Minneapolis Federal Reserve tackles income inequality

Local Fed branch commits to addressing disparities

Caption: (l-r) Neel Kashkari and Steven Belton (Charles Hallman/MSR News)

The Federal Reserve Bank sets national monetary policy, such as interest rates. Now it plans to study U.S. economic issues and policies, especially its impact on diverse communities.

The Minneapolis Fed, the Reserve’s local branch, last week launched the Opportunity and Inclusive Growth Institute. The Institute will do research and make recommendations; will include a Visiting Scholar residency program; will hold a conference series starting this May to “explore topics” related to the Federal Reserve and the Institute’s mission; and will publish “working papers” on economic opportunity and inclusive growth issues.

Minneapolis Fed President and CEO Neel Kashkari told the audience and media, including the MSR, during the January 18 announcement at the Minneapolis Urban League, that this is a long-term commitment. After assuming his duties over a year ago, Kashkari traveled around the Minneapolis Fed’s Ninth District, which includes Montana, North and South Dakota, northwestern Wisconsin, Michigan’s Upper Peninsula, and Minnesota.

“I was surprised to learn [that] Minnesota has some of the worst racial and economic disparities in the country,” he pointed out in his opening remarks at MUL headquarters. He further stated that Congress gave the Federal Reserve “a duel mandate: stable prices and maximum employment. How do we have an economy that is growing at the highest sustainable level, such that as many Americans who want to work are able to work?”
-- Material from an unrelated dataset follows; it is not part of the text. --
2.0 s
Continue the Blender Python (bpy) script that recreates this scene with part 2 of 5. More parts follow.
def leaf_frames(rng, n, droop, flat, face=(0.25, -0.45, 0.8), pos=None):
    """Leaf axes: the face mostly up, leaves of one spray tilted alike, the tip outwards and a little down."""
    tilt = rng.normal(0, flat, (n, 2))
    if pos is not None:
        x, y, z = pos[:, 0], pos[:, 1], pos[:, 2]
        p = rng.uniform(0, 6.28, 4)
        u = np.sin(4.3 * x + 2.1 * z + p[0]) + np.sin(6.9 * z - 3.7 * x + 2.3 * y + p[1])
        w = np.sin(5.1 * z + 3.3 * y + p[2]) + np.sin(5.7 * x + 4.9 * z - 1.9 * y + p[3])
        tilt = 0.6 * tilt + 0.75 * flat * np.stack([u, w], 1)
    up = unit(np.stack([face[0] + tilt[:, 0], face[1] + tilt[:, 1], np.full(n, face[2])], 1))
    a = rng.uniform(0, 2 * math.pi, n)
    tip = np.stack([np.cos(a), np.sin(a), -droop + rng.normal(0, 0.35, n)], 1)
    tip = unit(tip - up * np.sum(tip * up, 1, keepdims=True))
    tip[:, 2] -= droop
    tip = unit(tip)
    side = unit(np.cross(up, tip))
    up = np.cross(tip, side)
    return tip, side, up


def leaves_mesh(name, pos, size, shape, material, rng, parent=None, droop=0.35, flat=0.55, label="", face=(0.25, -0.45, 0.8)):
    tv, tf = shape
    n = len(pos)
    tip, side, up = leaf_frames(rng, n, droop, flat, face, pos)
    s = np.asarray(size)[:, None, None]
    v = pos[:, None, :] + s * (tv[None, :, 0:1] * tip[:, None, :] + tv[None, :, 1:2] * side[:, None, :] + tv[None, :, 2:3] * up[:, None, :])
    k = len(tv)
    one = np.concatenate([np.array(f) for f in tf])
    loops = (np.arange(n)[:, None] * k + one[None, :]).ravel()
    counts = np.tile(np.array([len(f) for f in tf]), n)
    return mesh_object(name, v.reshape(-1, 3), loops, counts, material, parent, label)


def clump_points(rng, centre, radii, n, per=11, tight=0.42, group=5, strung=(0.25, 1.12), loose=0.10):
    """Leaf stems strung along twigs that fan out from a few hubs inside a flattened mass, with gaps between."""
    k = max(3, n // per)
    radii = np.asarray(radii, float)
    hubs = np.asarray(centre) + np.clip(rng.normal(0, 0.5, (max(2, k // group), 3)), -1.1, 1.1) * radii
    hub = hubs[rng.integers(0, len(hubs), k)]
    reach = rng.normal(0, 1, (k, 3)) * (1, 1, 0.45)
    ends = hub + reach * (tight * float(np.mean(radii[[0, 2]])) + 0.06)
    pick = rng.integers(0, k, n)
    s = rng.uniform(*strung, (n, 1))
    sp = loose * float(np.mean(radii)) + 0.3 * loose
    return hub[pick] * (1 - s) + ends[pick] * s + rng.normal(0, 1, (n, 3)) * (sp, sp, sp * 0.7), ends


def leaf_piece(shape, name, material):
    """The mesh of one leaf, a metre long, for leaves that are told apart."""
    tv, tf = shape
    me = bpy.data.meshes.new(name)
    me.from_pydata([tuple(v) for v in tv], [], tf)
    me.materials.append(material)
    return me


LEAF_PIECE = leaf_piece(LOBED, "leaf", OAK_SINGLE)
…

Aware of the historical economic disparities among Blacks and other people of color around the country, especially Minneapolis’ North Side, Kashkari said, “This isn’t just about racial disparities. Instead of having this discussion at the Urban League in North Minneapolis, we could be having this conversation…in rural communities around the North District that are struggling. We could be having this conversation in almost any state in our nation.

“I travel all around the Ninth District meeting with families, men and women and kids of all colors,” he continued. “My message to them is for every person in the Ninth District and in this country to have the opportunity, and that is what this Institute is focused on. How do we achieve that? We know it’s not easy, but we are going to do our part to make that happen.”

During a Q&A with MUL President Steven Belton, Kashkari was asked about the effectiveness of the Fed looking at income equality in light of a new administration and a Republican-controlled Congress in Washington. The Fed is “a non-political organization,” he responded, “[but] we’d be foolish to ignore the political landscape we are operating in.”

“If we can tackle this issue in a way that brings people together on both sides of the aisle, I think we will be more effective than if we potentially take one side over the other. There are a lot of people who need help. I want to make this as inclusive as possible.”

Asked what might be the Institute’s top priority items in getting started, Kashkari told the MSR, “If we could pick one thing that could be transformative for communities [it] is making sure that every kid gets a good education.” But he noted on the Institute’s mission, “We really want to let the research guide us in terms of [what has] the most benefit for our investment in terms of research time.”

Belton also told the MSR that he hopes the Fed’s new Opportunity and Inclusive Growth Institute will ask “deep questions” and “big picture questions” in its research focus on income inequality.

“The Fed absolutely has a role” in helping to improve life for all Americans, said Kashkari. But he admitted that issues of income inequality “are decades in the making” and won’t be simply solved. “This is going to be a long-term research institute,” he stressed.